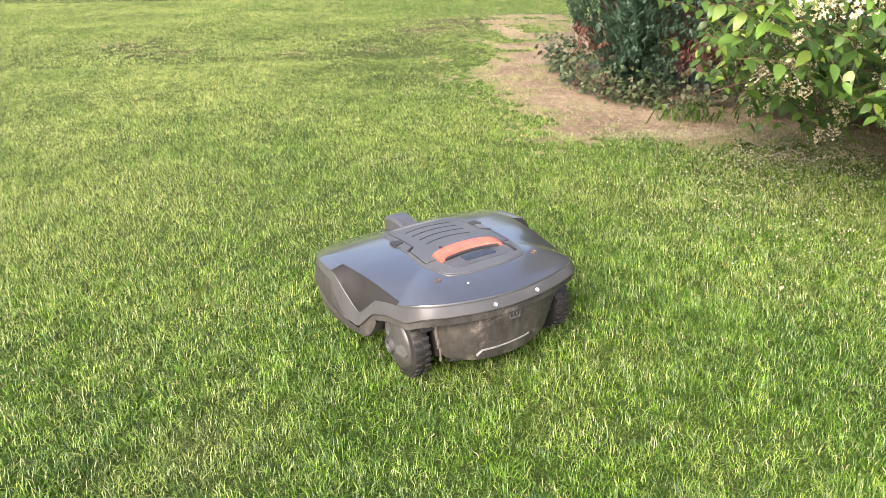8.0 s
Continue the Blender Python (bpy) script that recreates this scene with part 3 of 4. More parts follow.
    bm = bmesh.new()
    box(bm, -0.052, 0.09, dome(-0.052, 0.084) + 0.0155, 0.005, 0.006, 0.003, 0.001)
    part("notch", bm, BLACK, handle)
    # black strip along the handle's foot, standing for the shade under it
    bm = bmesh.new()
    loops = []
    for u in np.linspace(-1, 1, 15):
        x, y = u * 0.062, 0.06 - 0.01 * u * u
        z = dome(x, y)
        loops.append([(x, y - 0.002, z + 0.002), (x, y - 0.002, z + 0.007), (x, y + 0.003, z + 0.008), (x, y + 0.003, z + 0.002)])
    rings(bm, loops, True, True)
    part("grip_shade_strip", bm, BLACK, handle)
    # fasteners and stickers
    for s in (-1, 1):
        bm = bmesh.new()
        x, y = s * 0.111, -0.005
        z = dome(x, y)
        vs = rings(bm, [[(x + r * math.cos(2 * math.pi * k / 16), y + r * math.sin(2 * math.pi * k / 16), z + dz) for k in range(16)]
                        for r, dz in ((0.0068, -0.002), (0.0066, 0.0012), (0.005, 0.0012), (0.0046, 0.0004), (0.002, 0.0004), (0.0015, -0.0006))])
        bm.faces.new(vs[-1])
        part("screw", bm, BRASS, mower, "rusty recessed screw")
    dots = [(-0.066, -0.04, None, 0.0019), (-0.044, None, 0.201, 0.0031), (0.05, None, 0.203, 0.0031)]
    for x, y, z, r in dots:
        bm = bmesh.new()
        if z is None:
            vs = rings(bm, [[(x + r * k2 * math.cos(2 * math.pi * k / 14), y + r * k2 * math.sin(2 * math.pi * k / 14), dome(x, y) + dz) for k in range(14)]
                            for k2, dz in ((1, -0.001), (1, 0.0008), (0.7, 0.0014))])
        else:
            yo = float(np.interp(abs(x), [p[0] for p in HALF[:4]], [p[1] for p in HALF[:4]]))
            vs = rings(bm, [[(x + r * k2 * math.cos(2 * math.pi * k / 14), yo - dz, z + r * k2 * math.sin(2 * math.pi * k / 14)) for k in range(14)]
                            for k2, dz in ((1, -0.003), (1, 0.0016), (0.7, 0.0022))])
        bm.faces.new(vs[-1])
        part("white_dot", bm, WHITE, mower, "small round white mark")
    # charging nose at the front
    bm = bmesh.new()
    loops = []
    for y, hw, z0, z1 in ((0.325, 0.024, 0.16, dome(0, 0.325) + 0.001), (0.355, 0.024, 0.15, 0.189), (0.395, 0.026, 0.14, 0.186), (0.42, 0.025, 0.14, 0.178), (0.426, 0.022, 0.142, 0.17)):
        loops.append([(-hw, y, z0), (-hw, y, z1 - 0.006), (-hw + 0.006, y, z1), (hw - 0.006, y, z1), (hw, y, z1 - 0.006), (hw, y, z0)])
    rings(bm, loops, True, True)
    part("charging_nose", bm, TRIM, mower, "grey raised nose over the charging contacts")
    # front castors
    for s in (-1, 1):
        bm = bmesh.new()
        prof = [(-0.015, 0.012), (-0.016, 0.034), (-0.008, 0.04), (0.008, 0.04), (0.016, 0.034), (0.015, 0.012)]
        rings(bm, [[(s * 0.13 + w, 0.36 + r * math.cos(2 * math.pi * k / 24), 0.042 + r * math.sin(2 * math.pi * k / 24)) for w, r in prof] for k in range(24)] +
              [[(s * 0.13 + w, 0.36 + r, 0.042) for w, r in prof]], False)
        box(bm, s * 0.13, 0.36, 0.085, 0.02, 0.02, 0.04, 0.003)
        part("castor", bm, RUBBER, mower, "small black front castor")
    return mower, drive_wheel(mower, -1), drive_wheel(mower, 1)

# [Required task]
Each line with the string "part" in it needs to be found and copied.

# [Solution to this problem]
Continue the Blender Python (bpy) script that recreates this scene with part 3 of 4. More parts follow.
    part("notch", bm, BLACK, handle)
    part("grip_shade_strip", bm, BLACK, handle)
        part("screw", bm, BRASS, mower, "rusty recessed screw")
        part("white_dot", bm, WHITE, mower, "small round white mark")
    part("charging_nose", bm, TRIM, mower, "grey raised nose over the charging contacts")
        part("castor", bm, RUBBER, mower, "small black front castor")